The report, a compendium of research from the United Nations, the Iraqi government and nonprofit organizations that Oxfam works with or funds, offers little original data but provides one of the most comprehensive pictures to date of the humanitarian crisis within Iraq, and what it describes as a slow-motion response from the Iraqi government, the United States, United Nations and the European Union.
The report states that as many as four million Iraqis are in dire need of assistance with food, many of them children; that 70 percent of the country now lacks access to adequate water supplies, up from 50 percent in 2003, and that 90 percent of the country's hospitals lack basic medical and surgical supplies.
One survey cited in the report, completed in May by the Iraqi Ministry of Planning, found that 43 percent of Iraqis live in "absolute poverty," on less than $1 a day.
Unemployment and hunger are particularly acute among the estimated two million people displaced internally from their homes by violence - those who "have no incomes and are running out of coping mechanisms," the report says.
The solutions proposed by Oxfam, an international aid organization that opposed the 2003 American invasion and supports groups in Iraq from an office in Amman, focus on both Iraqi policy and international funding.
Specifically, the report calls on Iraq to expand and decentralize its distribution of food rations and emergency cash payments to widows. Medical and other aid supplies, currently kept in seven Baghdad warehouses, should be pushed out to the provinces and managed by the local authorities rather than the inefficient central government, the report says.

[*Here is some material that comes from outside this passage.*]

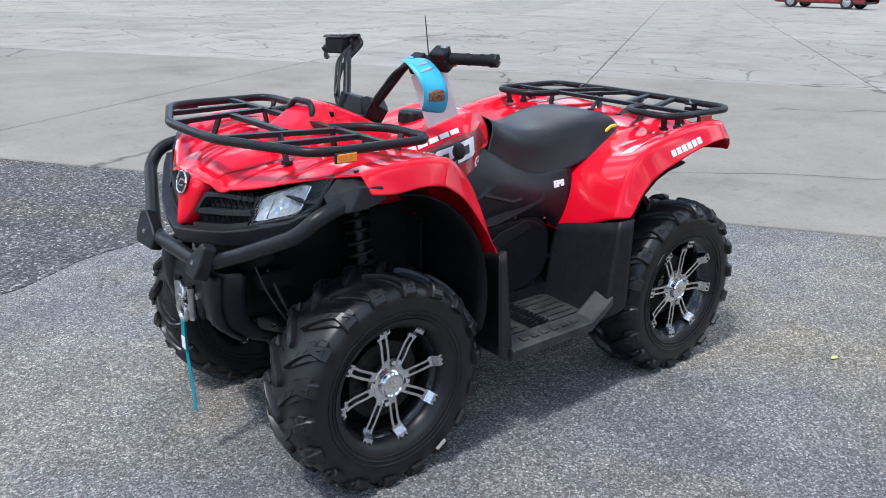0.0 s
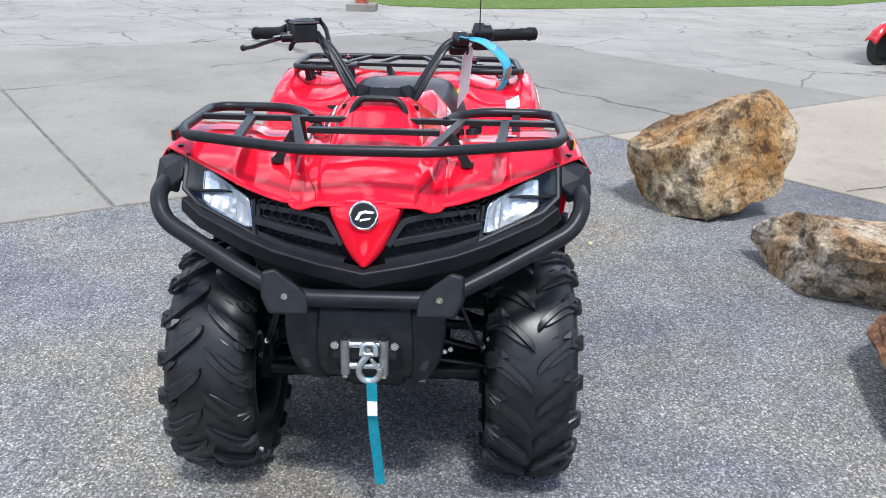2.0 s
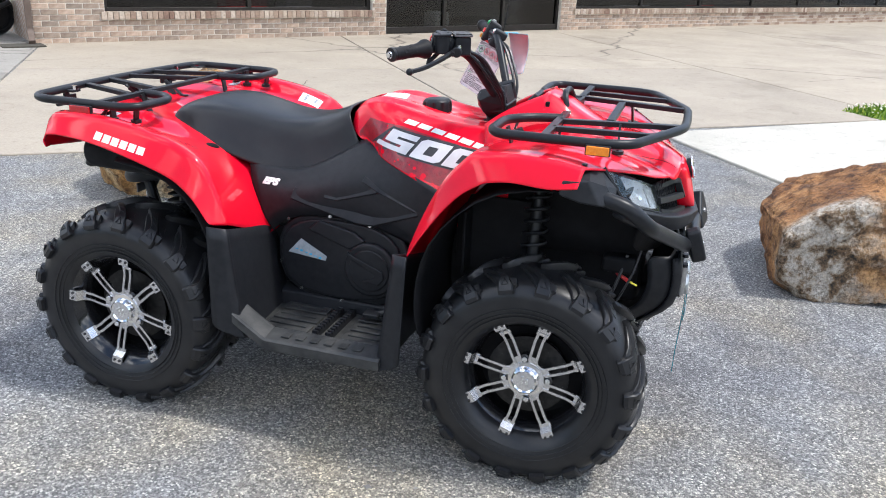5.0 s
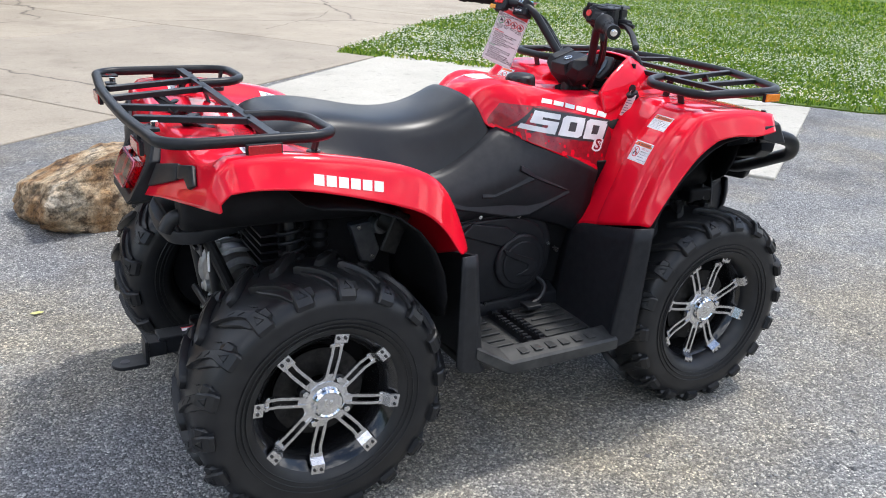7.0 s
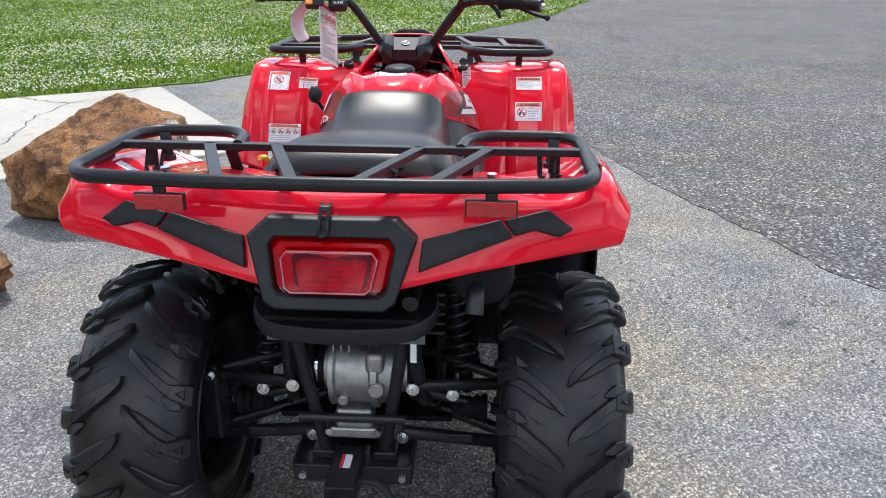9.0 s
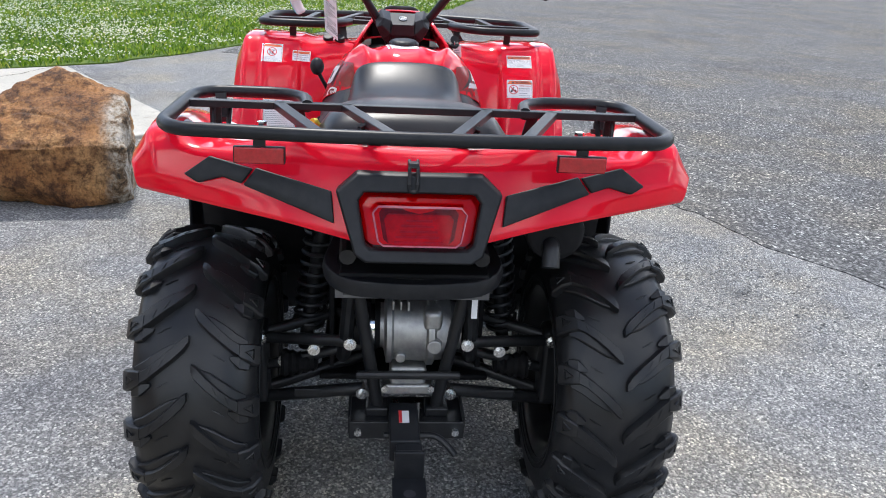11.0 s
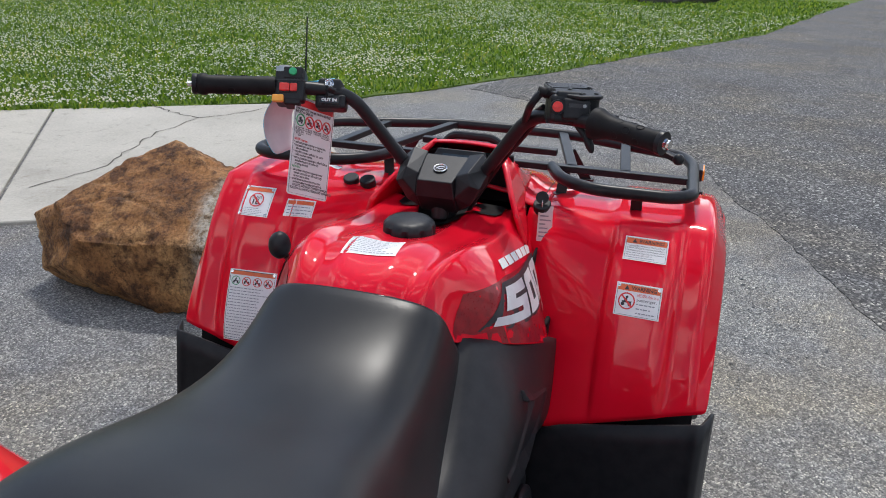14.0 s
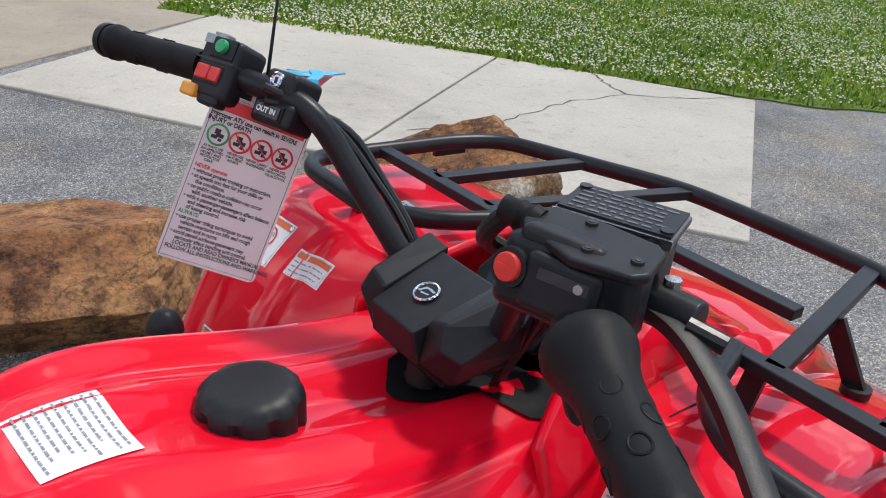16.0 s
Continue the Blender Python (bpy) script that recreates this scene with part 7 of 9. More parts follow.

Citing policies of nongovernmental organizations that restrict the acceptance of money from countries involved in Iraq's conflict, Oxfam also called on countries without troops in Iraq to send more money for aid. According to the report, funding cuts and the challenges of providing assistance in an insecure environment have limited what the United Nations and its partners can do for Iraqis. The UN High Commissioner for Refugees, for example, used to work with 20 partners in Iraq; it now has only 11, the report says.
"The government of Iraq, international donors, and the United Nations system have been focused on reconstruction, development, and building political institutions and have overlooked the harsh daily struggle for survival now faced by many," the report says.
The Oxfam analysis offers no suggestions on how to root out the corruption that has hobbled the Iraqi government and international aid efforts in the past, nor does it address the links between criminal militias and Iraqi government agencies, like the Ministry of Health, which is run by the political party loyal to Shiite cleric Moktada al-Sadr. It focuses almost exclusively on the need for more money and better-distributed aid.
Joost Hiltermann, deputy program director for the Middle East and North Africa at the International Crisis Group, an organization of experts on conflicts, said that at this point in Iraq, the focus is justified. Corruption, he said, is beyond the purview of groups like Oxfam and the lack of organized aid needs to be immediately addressed. "The priority," he said, "is to get aid going regardless of such problems."